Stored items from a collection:
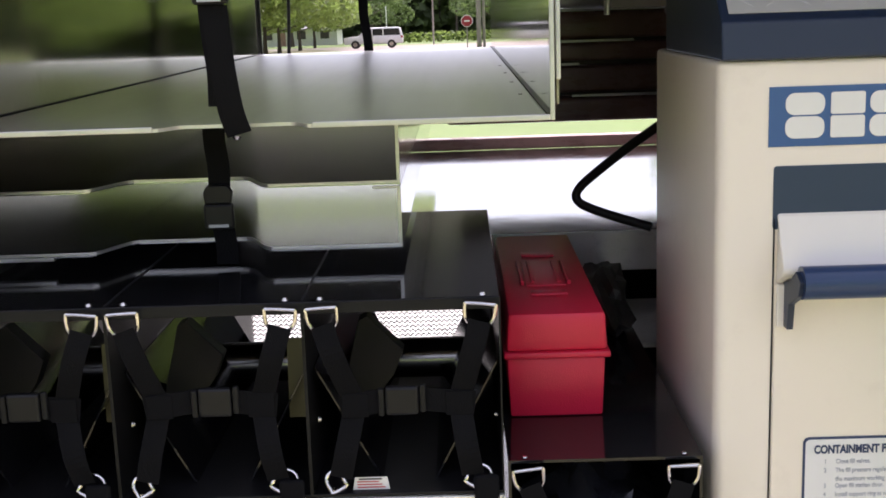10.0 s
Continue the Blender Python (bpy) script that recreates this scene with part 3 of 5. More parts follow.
def top_tray():
    x0, x1, y0, y1, z0, z1, t = -0.052, 0.734, 0.114, FAR + 0.10, 1.672, 1.978, 0.0035
    d = thing("long_tray", ((x0 + x1) / 2, (y0 + y1) / 2, z0), "long open-ended aluminium tray across the compartment", "tray")
    cut = notched(x0, x1, y0, y1, 0.246, 0.440, 0.035, 0.03)
    lip(cut, z0 + 0.0025, d)
    part("floor", prism(cut, "z", z0, z0 + t), M_TRAY_FLOOR, d, "scuffed aluminium tray floor")
    part("side", box(x0, x0 + t, y0, y1, z0 + t, z1 - t), M_TRAY, d, "reflective aluminium side")
    part("side", box(x1 - t, x1, y0, y1, z0 + t, z1 - t), M_TRAY, d, "reflective aluminium side")
    part("top", box(x0, x1, y0, y1, z1 - t, z1), M_TRAY, d, "aluminium top sheet")
    for a, b, c, e in ((x0, x0 + 0.006, z0, z1), (x1 - 0.006, x1, z0, z1)):
        part("edge", box(a, b, y0 - 0.004, y0 - 0.0002, c, e, 0.0015), M_ALU_LIGHT, d, "bright worn edge")
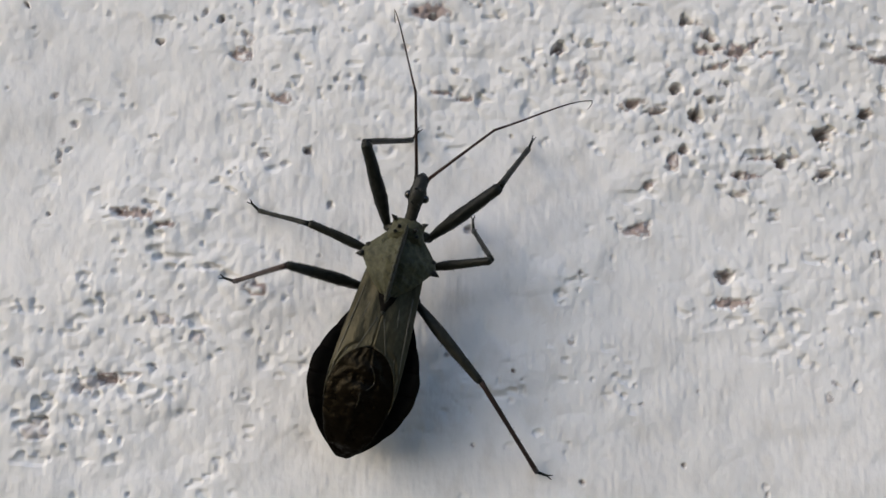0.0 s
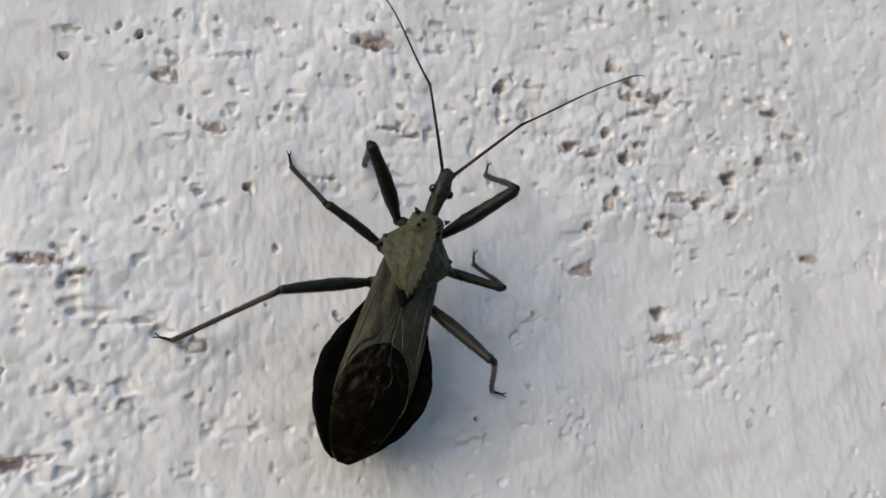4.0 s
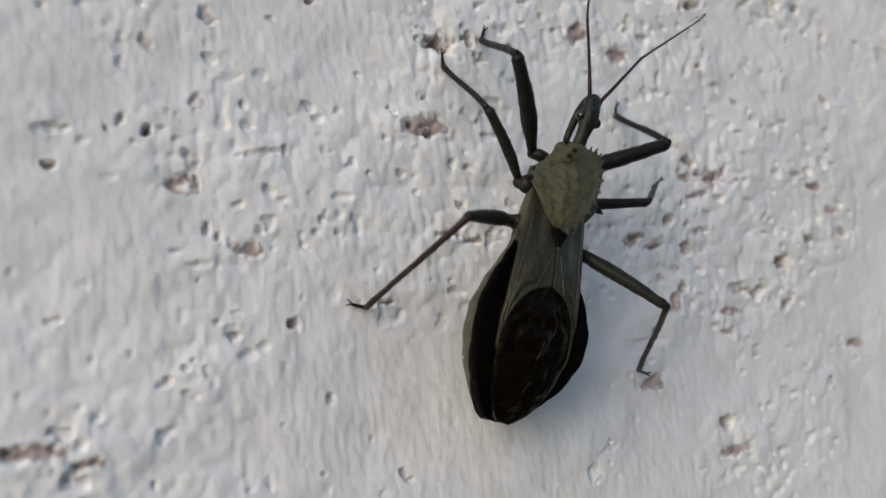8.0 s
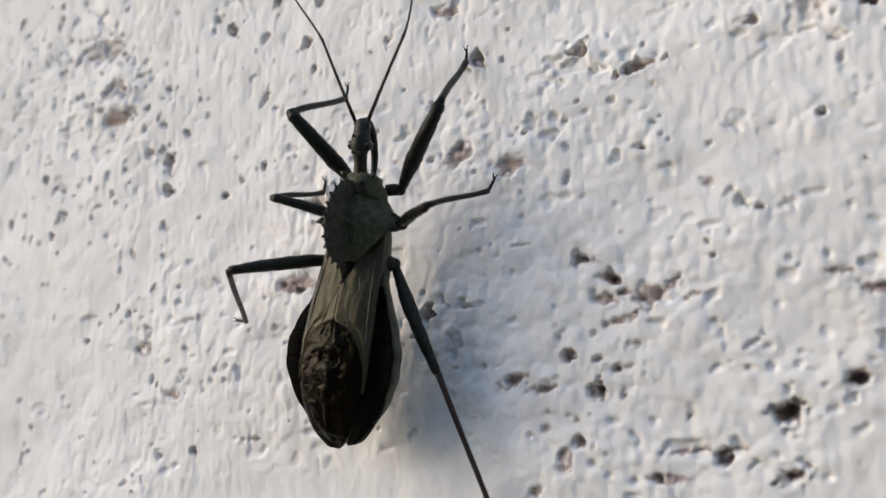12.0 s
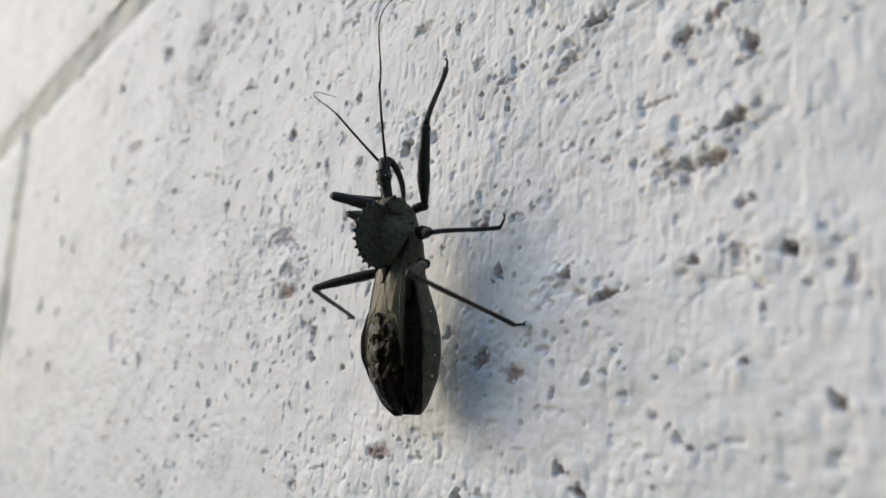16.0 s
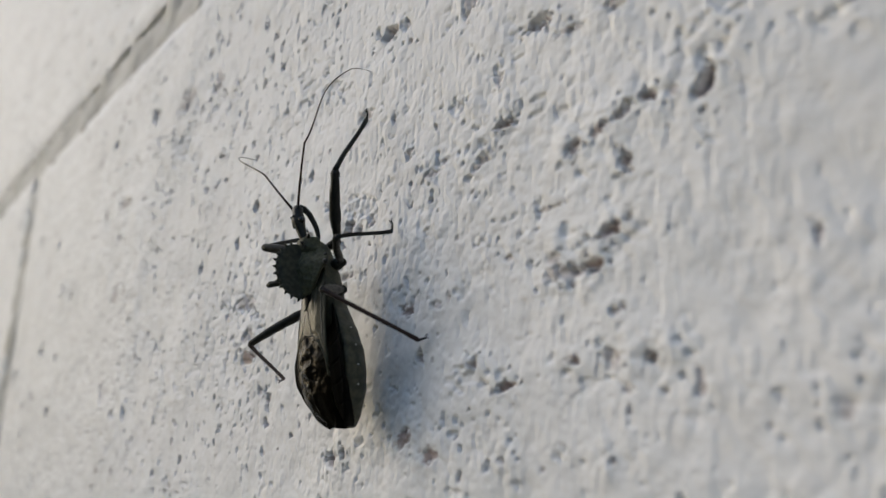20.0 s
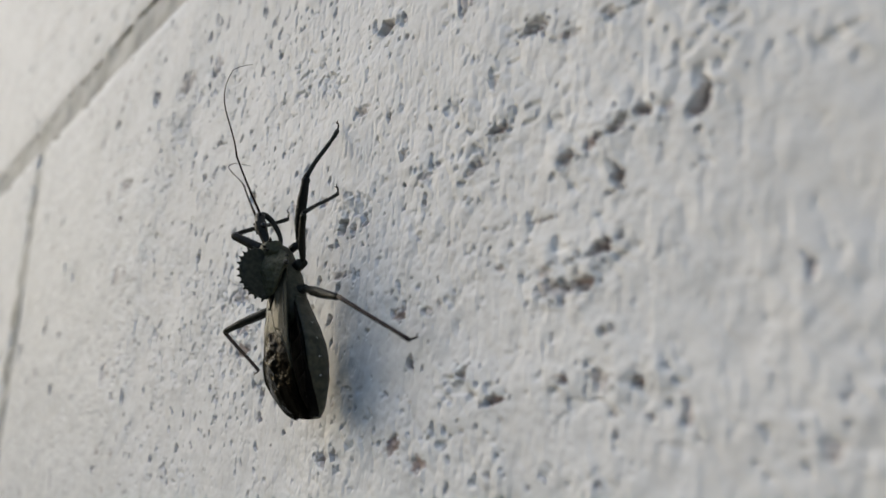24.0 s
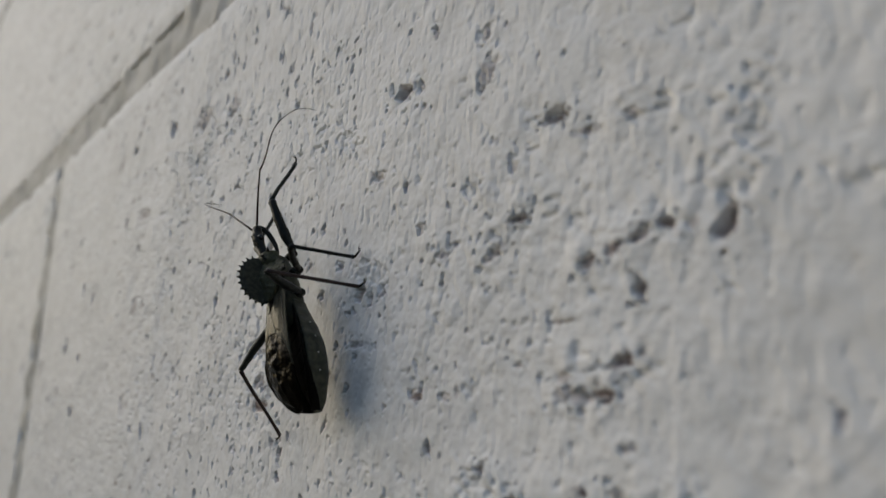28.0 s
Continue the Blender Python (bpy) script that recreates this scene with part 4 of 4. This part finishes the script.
    # the little plate behind the shield
    rings = [[(w * math.cos(a), y, z + 0.4 * math.sin(a)) for a in np.linspace(0, 2 * math.pi, 14, endpoint=False)] for y, w, z in ((-1.4, 1.2, 8.85), (-2.5, 0.95, 8.9), (-3.3, 0.55, 8.95), (-4.1, 0.2, 9.1))]
    plate = part("back_plate", skin(rings), RIM, bug, "black pointed plate behind the shield")
    bm = bmesh.new()
    spine(bm, (0, -3.8, 9.1), (0, -0.6, 0.8), 0.9, 0.25)
    part("plate_spine", bm, CREST, plate)
    return chest


def head():
    path = [(0, 5.9, 8.9), (0, 6.6, 9.2), (0, 7.3, 9.45), (0, 8.2, 9.7), (0, 9.0, 9.9), (0, 9.6, 10.0), (0, 10.2, 10.05), (0, 10.8, 10.05), (0, 11.3, 9.95), (0, 11.6, 9.85)]
    r = [0.74, 0.66, 0.64, 0.72, 0.98, 0.96, 0.80, 0.82, 0.72, 0.34]
    skull = part("head", tube(path, r, 18, 0.95, rough=0.07, seed=3), HEAD, bug, "long narrow head")
    for sx in (-1, 1):
        part("eye", ball(bmesh.new(), (sx * 0.92, 9.05, 9.95), 0.52, (0.9, 0.95, 1.0), 14), EYE, skull, "round black eye")
        bm = bmesh.new()
        tube([(sx * 0.42, 10.75, 10.15), (sx * 0.62, 11.1, 10.3), (sx * 0.7, 11.3, 10.35)], [0.33, 0.3, 0.2], 8, bm=bm)
        part("antenna_socket", bm, HEAD, skull)
    bm = bmesh.new()
    for sx in (-1, 1):
        ball(bm, (sx * 0.4, 8.2, 10.5), 0.14, n=6)
        ball(bm, (sx * 0.3, 9.7, 10.85), 0.2, n=6)
    part("head_knob", bm, HEAD, skull)
    # the curved beak folded below the head
    path = [(0, 11.5, 9.75), (0, 11.35, 9.05), (0, 10.7, 8.2), (0, 9.6, 7.55), (0, 8.5, 7.1), (0, 7.4, 6.9), (0, 6.3, 6.95), (0, 5.6, 7.1)]
    part("beak", tube(path, [0.42, 0.45, 0.42, 0.4, 0.36, 0.3, 0.2, 0.08], 10), HEAD, skull, "curved dark beak folded under the head")


def half_width(y):
    return lerp(y, ((-19.75, 0.6), (-19.4, 1.3), (-18.7, 2.1), (-17.4, 3.3), (-16.0, 4.4), (-14.4, 5.2), (-13.0, 5.65), (-11.6, 5.85), (-10.2, 5.75), (-8.8, 5.35), (-7.3, 4.75), (-5.9, 4.1), (-4.5, 3.4), (-2.5, 2.8)))


def rim_height(y):
    return lerp(y, ((-20.2, 4.7), (-18.6, 5.6), (-16.5, 6.5), (-13, 7.3), (-10, 7.5), (-6, 7.3), (-3, 7.0)))


def keel(y):
    return lerp(y, ((-20.2, 3.2), (-18.5, 2.4), (-15, 1.9), (-11, 2.0), (-7, 2.6), (-3, 3.6)))


def abdomen():
    rings = []
    for y in np.linspace(-19.65, -2.8, 44):
        w, zr, zk = half_width(y) * 0.98, rim_height(y) - 0.12, keel(y)
        fold = 0.05 * math.sin((y + 3) * 2 * math.pi / 2.6)
        low = [(w * math.copysign(abs(math.cos(a)) ** 0.75, math.cos(a)) * (1 + fold * 0.3), y, zr - (zr - zk) * abs(math.sin(a)) ** 1.05) for a in np.linspace(0, math.pi, 21)]
        top = [(w * u, y, zr - 0.9 * (1 - u * u)) for u in np.linspace(-0.8, 0.8, 9)]
        rings.append(low + top)
    belly = part("abdomen", skin(rings), BELLY, bug, "swollen grey boat-shaped abdomen")
    # six flared black plates on either rim
    cuts = (-4.0, -6.6, -9.2, -11.8, -14.4, -17.0, -19.6)
    for sx in (-1, 1):
        for a, b in zip(cuts, cuts[1:]):
            rings = []
            for s in np.linspace(0, 1, 7):
                y = a + (b - a) * s * 1.05
                bulge = 0.06 + 0.17 * math.sin(math.pi * min(1, 0.15 + s * 0.85)) ** 0.7
                w, z = half_width(y), rim_height(y)
                outer = w + bulge
                up = lerp(y, ((-19.9, 0.2), (-16.5, 0.5), (-12, 0.7), (-8, 0.6), (-4, 0.2)))
                top = [(sx * outer * u, y, z - 0.8 * (1 - u * u) + up * u ** 3 + 0.09) for u in (0.06, 0.35, 0.6, 0.82, 1)]
                lip = lerp(y, ((-19.7, 1.7), (-16.5, 1.1), (-13.5, 0.35), (-4, 0.2)))
                rings.append(top + [(x, yy, zz - 0.2 - (lip - 0.2) * (k == 0)) for k, (x, yy, zz) in enumerate(reversed(top))])
            part("rim_plate", skin(rings), RIM, belly, "black flared rim plate")
        for y in (-7.6, -10.2, -12.8, -15.2):
            w, zr = half_width(y) * 0.98, rim_height(y) - 0.12
            a = 0.42
            p = (sx * w * math.cos(a) ** 0.75, y, zr - (zr - keel(y)) * math.sin(a) ** 1.05)
            part("pale_spot", ball(bmesh.new(), p, 0.15, n=8), SPOT, belly, "tiny pale spot")


def wing_width(y):
    return lerp(y, ((-20.0, 0.55), (-19.6, 1.1), (-18.9, 1.8), (-17.6, 2.6), (-15.5, 3.35), (-13.4, 3.75), (-11.5, 3.9), (-9.5, 3.85), (-6.5, 3.7), (-3.5, 3.5), (-1.5, 3.35), (0.2, 3.2), (1.4, 3.0)))


def film_width(y):
    if y > -7.8:
        return 0.0
    edge = wing_width(y) * 0.99
    return min(3.75 * max(0.0, 1 - ((y + 13.4) / 5.6) ** 2) ** 0.5, edge) if y > -13.4 else edge


def wing_height(x, y):
    base = lerp(y, ((-20.2, 6.2), (-18.5, 7.6), (-16, 8.8), (-13, 9.6), (-10, 9.8), (-6, 9.5), (-2.4, 8.95), (-0.4, 8.75), (1.4, 8.4)))
    return base - 0.06 * x * x + 0.12 * math.exp(-(x / 0.5) ** 2)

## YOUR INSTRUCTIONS
Output exactly the span of lines from the top of the listing through the line holding "return chest", and leave every picture out.

## FINISHED ANSWER
10.0 s
Continue the Blender Python (bpy) script that recreates this scene with part 3 of 5. More parts follow.
def top_tray():
    x0, x1, y0, y1, z0, z1, t = -0.052, 0.734, 0.114, FAR + 0.10, 1.672, 1.978, 0.0035
    d = thing("long_tray", ((x0 + x1) / 2, (y0 + y1) / 2, z0), "long open-ended aluminium tray across the compartment", "tray")
    cut = notched(x0, x1, y0, y1, 0.246, 0.440, 0.035, 0.03)
    lip(cut, z0 + 0.0025, d)
    part("floor", prism(cut, "z", z0, z0 + t), M_TRAY_FLOOR, d, "scuffed aluminium tray floor")
    part("side", box(x0, x0 + t, y0, y1, z0 + t, z1 - t), M_TRAY, d, "reflective aluminium side")
    part("side", box(x1 - t, x1, y0, y1, z0 + t, z1 - t), M_TRAY, d, "reflective aluminium side")
    part("top", box(x0, x1, y0, y1, z1 - t, z1), M_TRAY, d, "aluminium top sheet")
    for a, b, c, e in ((x0, x0 + 0.006, z0, z1), (x1 - 0.006, x1, z0, z1)):
        part("edge", box(a, b, y0 - 0.004, y0 - 0.0002, c, e, 0.0015), M_ALU_LIGHT, d, "bright worn edge")
0.0 s
4.0 s
8.0 s
12.0 s
16.0 s
20.0 s
24.0 s
28.0 s
Continue the Blender Python (bpy) script that recreates this scene with part 4 of 4. This part finishes the script.
    # the little plate behind the shield
    rings = [[(w * math.cos(a), y, z + 0.4 * math.sin(a)) for a in np.linspace(0, 2 * math.pi, 14, endpoint=False)] for y, w, z in ((-1.4, 1.2, 8.85), (-2.5, 0.95, 8.9), (-3.3, 0.55, 8.95), (-4.1, 0.2, 9.1))]
    plate = part("back_plate", skin(rings), RIM, bug, "black pointed plate behind the shield")
    bm = bmesh.new()
    spine(bm, (0, -3.8, 9.1), (0, -0.6, 0.8), 0.9, 0.25)
    part("plate_spine", bm, CREST, plate)
    return chest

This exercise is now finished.